At the end of January, MSF met with all the families living in the tented camps in Ingushetia to determine their needs in terms of lodging. Of 3,191 families (16,426 individuals), 98% did not want to return to Chechnya and 92% gave insecurity as the main reason for this reluctance. Refugees risk their lives by returning to Chechnya where a violent campaign of repression by the Russian Federal forces is still being undertaken.

Yet the pressures to return have been increased since spring 2002, especially for the people living in the tented camps: military detachments near the camps and the deletion of names from lists of beneficiaries of humanitarian assistance compound military closures of certain camps. The camp Aki Yurt was emptied in such a manner in December 2002. The insecurity extends to aid workers, who are exposed to all kinds of aggression in the region.

Arjan Erkel, the MSF head of mission in neighbouring Dagestan, was kidnapped in Makhaskhala on August 12 last year, and we have had no news of him since. It is the responsibility of the Russian authorities to demonstrate a genuine will to obtain the immediate liberation of Arjan and to end this climate of terror and impunity.

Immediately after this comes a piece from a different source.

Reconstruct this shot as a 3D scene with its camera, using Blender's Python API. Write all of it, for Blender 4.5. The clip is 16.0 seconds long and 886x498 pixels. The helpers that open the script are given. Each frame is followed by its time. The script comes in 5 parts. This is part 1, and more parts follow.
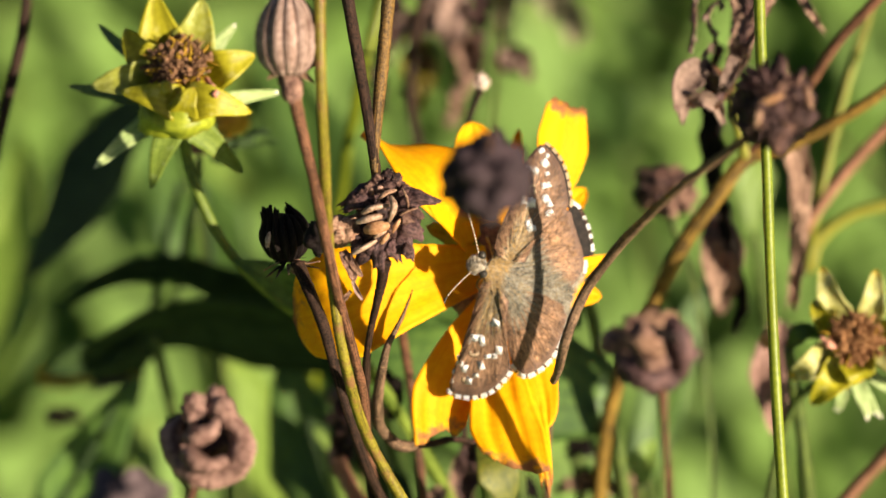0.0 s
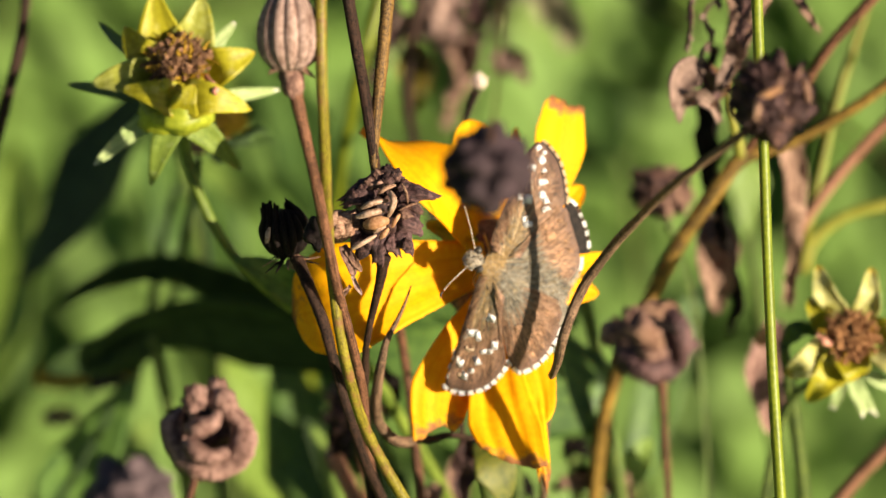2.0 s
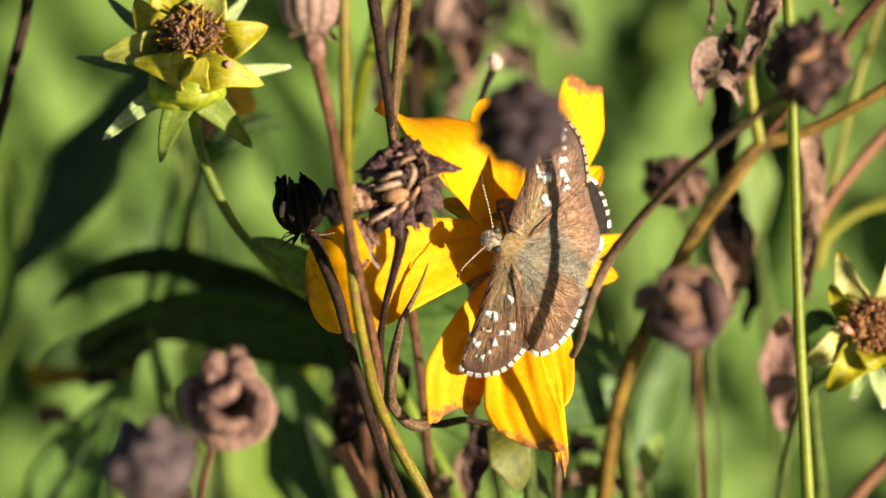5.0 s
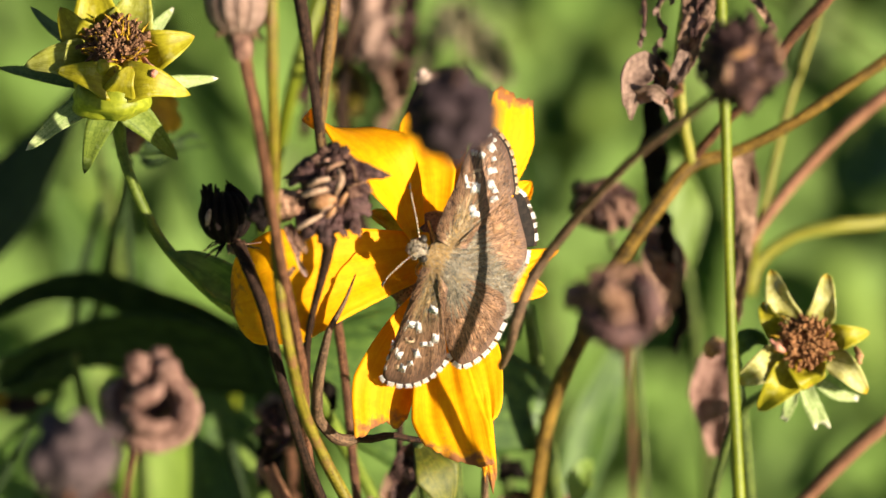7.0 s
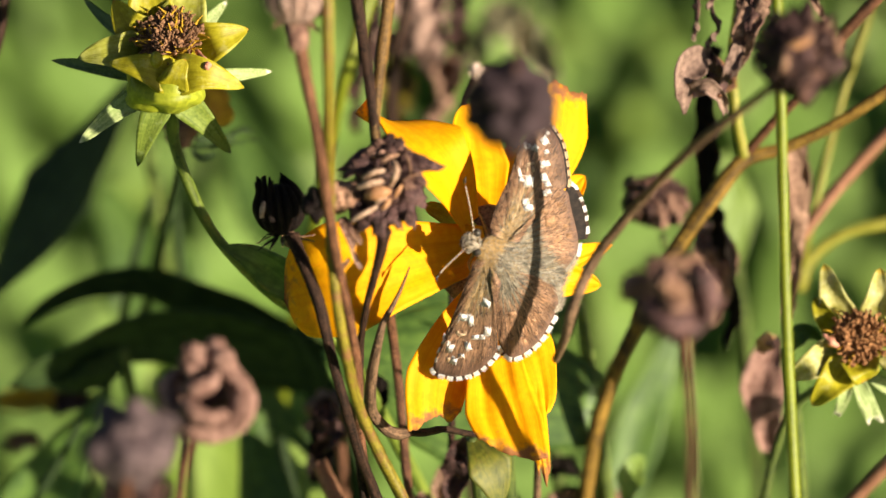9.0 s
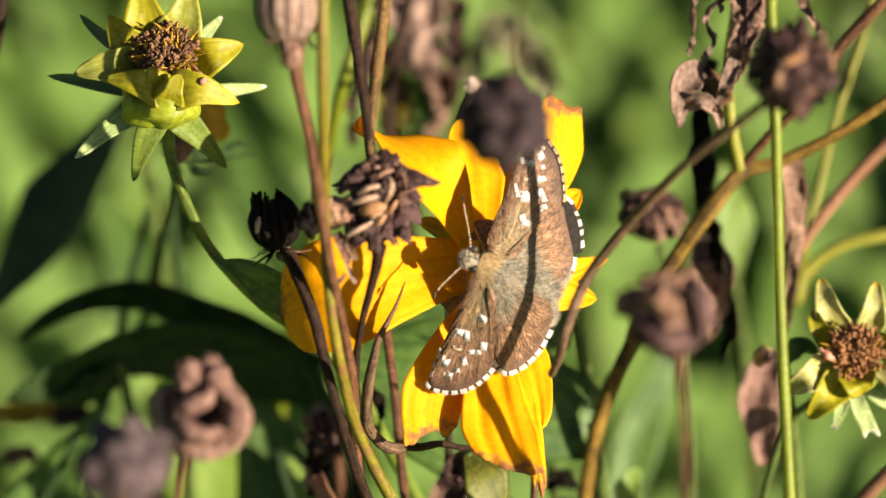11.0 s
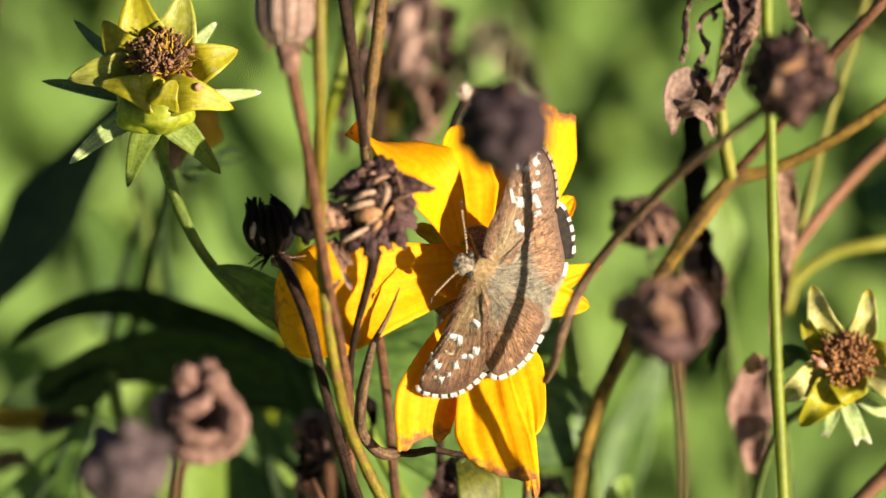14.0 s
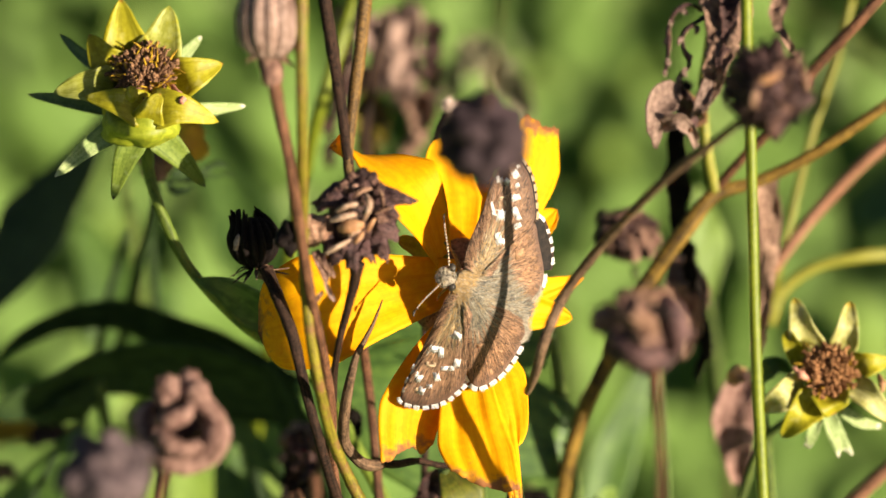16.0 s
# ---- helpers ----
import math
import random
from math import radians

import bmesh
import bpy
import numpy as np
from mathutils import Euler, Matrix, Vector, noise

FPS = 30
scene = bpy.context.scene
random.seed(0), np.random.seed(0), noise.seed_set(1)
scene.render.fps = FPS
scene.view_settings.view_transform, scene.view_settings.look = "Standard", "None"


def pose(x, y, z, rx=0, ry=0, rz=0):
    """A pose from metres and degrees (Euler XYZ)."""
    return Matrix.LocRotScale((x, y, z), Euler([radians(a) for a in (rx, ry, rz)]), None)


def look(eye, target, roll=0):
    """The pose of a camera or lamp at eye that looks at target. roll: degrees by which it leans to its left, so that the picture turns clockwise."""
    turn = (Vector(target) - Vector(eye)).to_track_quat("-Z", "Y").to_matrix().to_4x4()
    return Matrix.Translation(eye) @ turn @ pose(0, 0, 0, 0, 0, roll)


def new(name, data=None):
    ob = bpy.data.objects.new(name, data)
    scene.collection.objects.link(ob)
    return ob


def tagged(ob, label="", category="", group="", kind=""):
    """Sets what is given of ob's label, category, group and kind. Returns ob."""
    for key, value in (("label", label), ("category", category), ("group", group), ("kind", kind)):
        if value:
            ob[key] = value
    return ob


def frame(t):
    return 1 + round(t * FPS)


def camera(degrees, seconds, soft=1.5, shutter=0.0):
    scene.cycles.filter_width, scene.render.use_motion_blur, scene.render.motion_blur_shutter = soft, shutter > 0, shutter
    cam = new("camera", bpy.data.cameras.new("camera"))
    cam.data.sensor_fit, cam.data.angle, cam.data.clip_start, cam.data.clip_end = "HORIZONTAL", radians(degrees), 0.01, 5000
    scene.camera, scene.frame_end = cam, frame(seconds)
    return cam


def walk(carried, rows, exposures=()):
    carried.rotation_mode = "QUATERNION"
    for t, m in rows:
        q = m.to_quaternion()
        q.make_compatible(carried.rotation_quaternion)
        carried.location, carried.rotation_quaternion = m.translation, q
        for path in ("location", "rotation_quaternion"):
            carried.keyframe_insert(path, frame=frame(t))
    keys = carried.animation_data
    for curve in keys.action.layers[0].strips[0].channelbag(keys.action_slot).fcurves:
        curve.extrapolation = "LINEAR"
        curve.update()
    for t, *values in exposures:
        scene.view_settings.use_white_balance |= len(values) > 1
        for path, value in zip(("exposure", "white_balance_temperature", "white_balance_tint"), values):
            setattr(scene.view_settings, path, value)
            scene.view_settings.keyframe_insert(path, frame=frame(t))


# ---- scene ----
# ---- camera ----
cam = camera(10.0, 16.0)
cam.data.dof.use_dof = True
cam.data.dof.focus_distance = 0.507
cam.data.dof.aperture_fstop = 22.0

# seconds, eye in metres, turn in degrees
PATH = [
    (0, 0.00999, -0.38886, 0.90147, 47.904, 1.213, 0.445),
    (0.5, 0.01029, -0.38918, 0.90219, 47.910, 1.198, 0.312),
    (1, 0.01008, -0.39237, 0.90156, 47.949, 1.163, 0.344),
    (1.5, 0.00966, -0.39283, 0.90017, 48.124, 1.073, 0.278),
    (2, 0.00807, -0.39330, 0.90079, 48.242, 1.012, 0.317),
    (2.5, 0.00735, -0.39189, 0.89853, 48.265, 0.934, 0.359),
    (3, 0.00679, -0.39145, 0.89611, 48.227, 0.812, 0.507),
    (3.5, 0.00694, -0.39115, 0.89580, 48.420, 0.640, 0.636),
    (4, 0.00476, -0.39217, 0.89588, 48.618, 0.548, 0.624),
    (4.2, 0.00389, -0.39208, 0.89429, 48.675, 0.367, 0.561),
    (6.3, -0.00626, -0.39346, 0.87249, 50.540, 0.327, -0.645),
    (6.5, -0.00584, -0.39395, 0.87228, 50.593, 0.114, 0.083),
    (7, -0.00129, -0.39434, 0.87135, 50.703, -0.631, -0.441),
    (7.5, -0.00219, -0.39370, 0.87013, 50.689, -0.504, -0.460),
    (8, -0.00284, -0.39287, 0.86965, 50.713, -0.210, -0.281),
    (8.5, -0.00422, -0.39476, 0.86859, 50.700, -0.384, -0.108),
    (9, -0.00393, -0.39507, 0.86901, 50.879, -0.527, -0.129),
    (9.2, -0.00230, -0.39603, 0.86906, 51.085, -0.449, 0.092),
    (11.3, -0.00297, -0.39351, 0.87088, 50.886, -0.374, -0.149),
    (11.5, -0.00330, -0.39292, 0.87158, 50.954, -0.356, -0.118),
    (12, -0.00318, -0.39321, 0.87149, 50.949, -0.483, -0.182),
    (12.5, -0.00434, -0.39430, 0.87076, 51.077, -0.402, -0.133),
    (13, -0.00547, -0.39455, 0.87067, 51.115, -0.502, -0.290),
    (13.5, -0.00619, -0.39558, 0.87036, 51.211, -0.594, -0.067),
    (14, -0.00576, -0.39549, 0.86998, 51.062, -0.777, -0.342),
    (14.5, -0.00540, -0.39535, 0.87057, 51.062, -0.831, -0.295),
    (15, -0.00508, -0.39612, 0.87089, 51.030, -0.699, -0.347),
    (15.5, -0.00385, -0.39739, 0.87149, 51.142, -0.668, -0.267),
    (16, -0.00340, -0.39840, 0.87138, 51.285, -0.714, -0.292),
]
walk(cam, [(t, pose(*p)) for t, *p in PATH])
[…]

MSF is thus demanding that the local and federal Russian authorities provide humanitarian organisations with the guarantees necessary to provide refugees with proper assistance, as well as assurances that these same refugees will not be in any manner forced to return.

MSF also urges United Nations agencies and the donor community to concretely defend the right to refuge for Chechen populations. MSF has been present in North Caucasus since 1999 to provide assistance to civilians in Chechnya, Ingushetia and Dagestan.